Interestingly, brain scans of people with hoarding disorder show abnormalities in the region of the brain that is associated with decision-making. For some people with hoarding disorder, the root of the behavior lies in the pleasure they get from acquiring new possessions, particularly at bargain prices (for instance at garage sales or discount stores); for others it is the anxiety that comes with disposing of anything they own that is most problematic.
Are you a Hoarder?
If the following statements describe you, it’s quite likely that you have hoarding disorder.
- You find it difficult to give away, throw away or sell anything you own, regardless of whether or not it has any actual value
- Your possessions are taking over your home or certain parts of it to the extent that the space is unusable for anything else
- You feel uncomfortable letting anyone see your accumulation of possessions because of what they’ll say
- Your intense attachment to your possessions is creating problems – emotional, physical, financial, professional or legal – in your life
In its most recent revision of the Diagnostic and Statistical Manual of Mental Disorders, hoarding disorders has been identified as a distinct problem with specific recommended treatments.

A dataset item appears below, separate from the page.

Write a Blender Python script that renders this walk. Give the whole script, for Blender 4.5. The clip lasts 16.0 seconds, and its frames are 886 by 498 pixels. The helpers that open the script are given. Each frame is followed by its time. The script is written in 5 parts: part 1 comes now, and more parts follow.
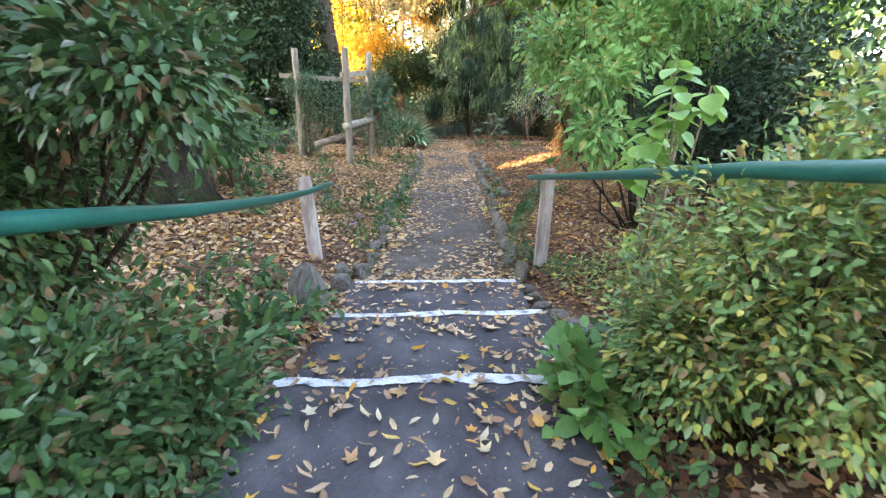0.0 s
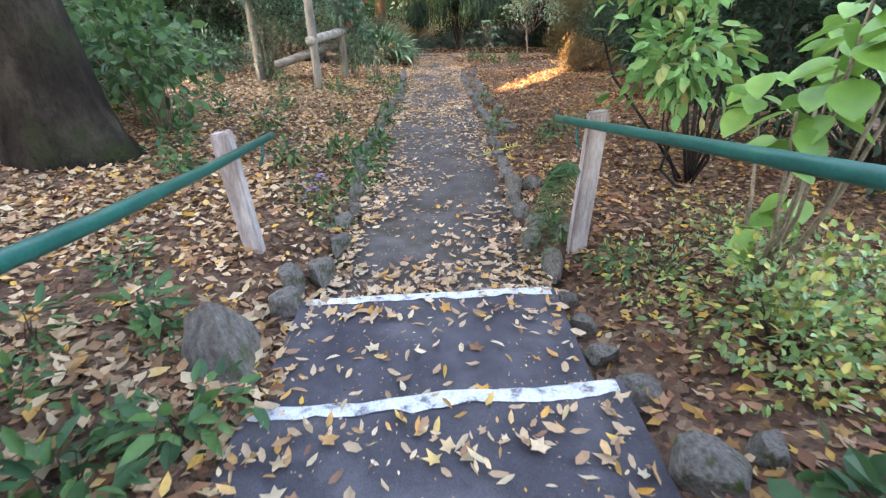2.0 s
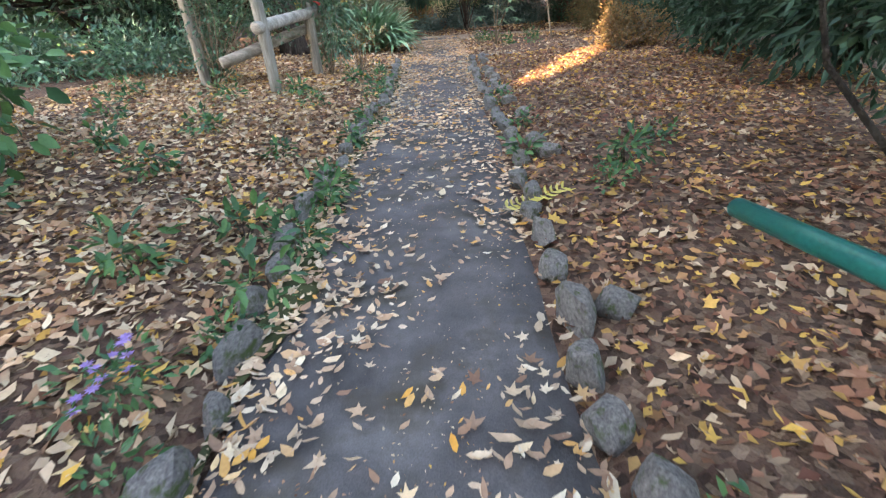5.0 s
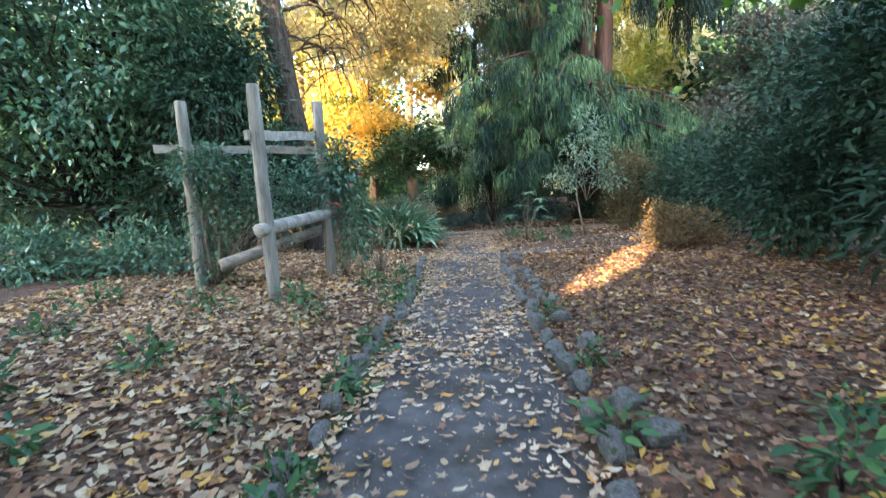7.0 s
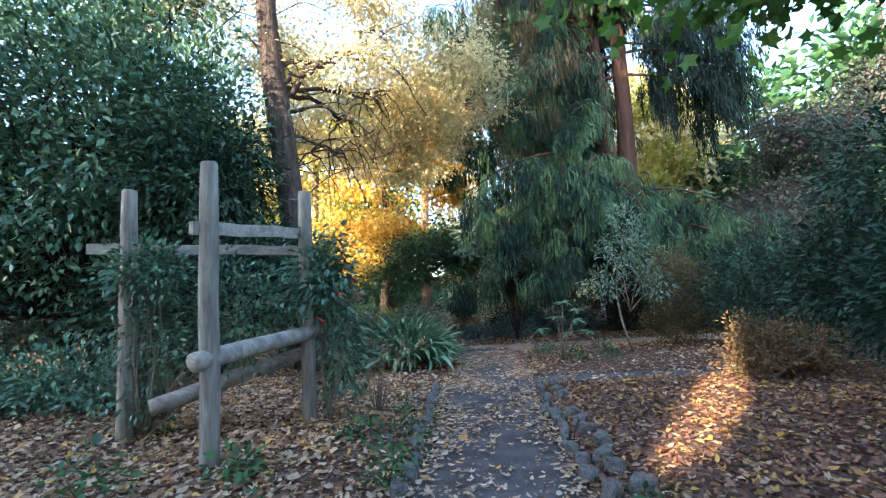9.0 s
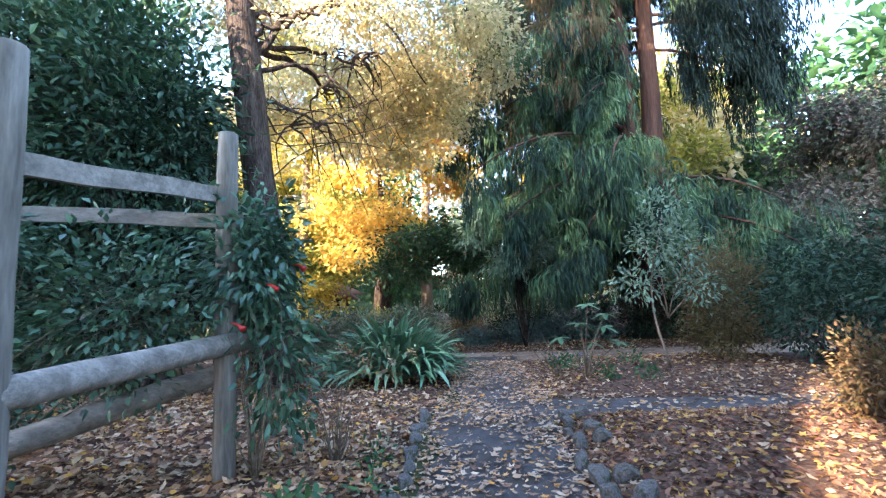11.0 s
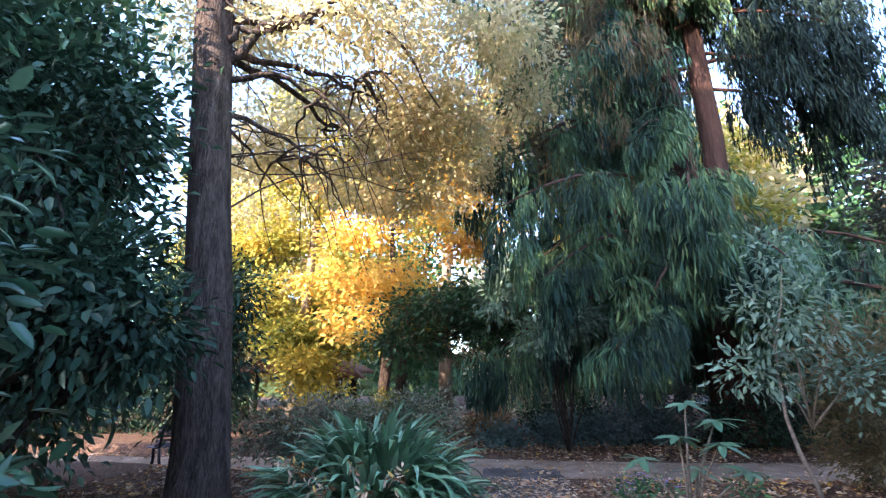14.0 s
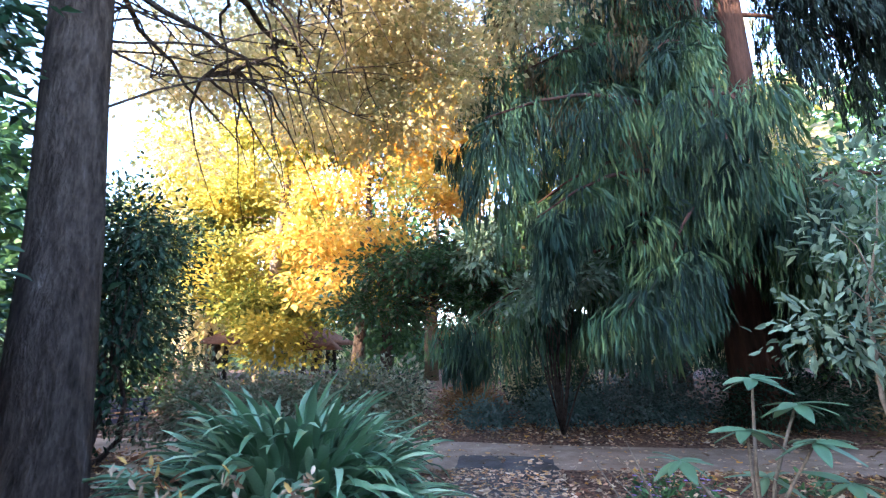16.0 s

Many people with hoarding disorder also have obsessive-compulsive disorder, anxiety and/or depression, issues which also must be addressed for treatment to be successful.
Feel Good Naturally
Many so-called “shopaholics” have lost their ability to feel good naturally, without buying things. It’s understandable to want to experience pleasure – and with practice, it’s easy to do naturally, instantly, almost anywhere!
Mindfulness is the art of living in the present moment. Though you may have some uncomfortable feelings, such as anger (about what’s past) and anxiety (about what lies ahead), being able to pay attention to where you are right now and enjoy this moment is key to being able to function well.
When you find yourself with an urge to shop (which is really an urge to do something that makes you feel good), try this instead – it’s a way to interrupt your habitual way of thinking, shift the impulse to buy in a different direction and focus on finding pleasure in where you are and what you are doing.
The first step is to quiet your mind. It’s a fact that you cannot listen and think at the same time (and “thinking” in this context refers to the anxious, impulsive and/or compulsive thoughts that are looping in your brain).
Here’s what to do: Where ever you are, whatever you are doing, if you find that anxiety is building within, take 3 – 5 minutes to just sit and listen, with your full attention, to the sound in your environment. Whether what you hear is a lawn mower, rain, music, the air conditioner, music or even just the sound of your own breathing, listen closely.
Next comes deep breathing. I like a form deep breathing that I learned while working on my fellowship with Dr. Andrew Weil. It’s called “4 – 7-8 Breathing” and it’s a simple technique that has been shown to quiet the mind and calm the body.
- Exhale, completely emptying your lungs.
- Close your mouth and inhale through your nose, four a count of 1 – 2-3 – 4.
- Hold your breath for a count of 7.
- Exhale, completely (make a “whooshing” sound to help empty your lungs) to a count of 8.
- Repeat the cycle several times.
Now that you’ve calmed yourself – physically and mentally – you can examine your feelings and uncover the source of your anxiety, the reason you are feeling compelled to shop. Do this by asking yourself “What am I feeling? Am I in reaction to something?”
If the answer is yes, ask yourself “What am I reacting to?” Is the anxiety based on things that happened in the past or fears about what might happen in the future? Or is there something happening right now that requires your focus and attention in a problem-solving way?
If your answer to the “Am I in reaction” question relates to the past or the future, try this technique to bring yourself into the here and now. This is something I do regularly in my own life. I learned it from Eckhart Tolle, author of The Power of Now and A New Earth. What he does is to observe and describe each moment as he lives it. In an interview with Oprah, he discusses what it looks like to be in the present moment by describing himself waiting in his hotel room for a car to arrive to take him back to a lecture hall. “The car come and the telephone rings, simple; I go downstairs and get in the car, simple; on the drive, blue sky, green trees, simple.”
This works so well for me that I’m able to bring my awareness into the present very quickly by just repeating to myself, “blue sky, green tree.” It’s like a mantra that brings on a meditative moment for me. When I find myself feeling overwhelmed and anxious about life, no matter where I am (even in Manhattan!) I find that almost always there’s a tree outside and sky above that I can use to focus my attention. “Blue sky, green tree” has become my signal to stop, tune in to the world around me and turn off my anxious thoughts. Try it! Feel free to use these words or find some that work for you.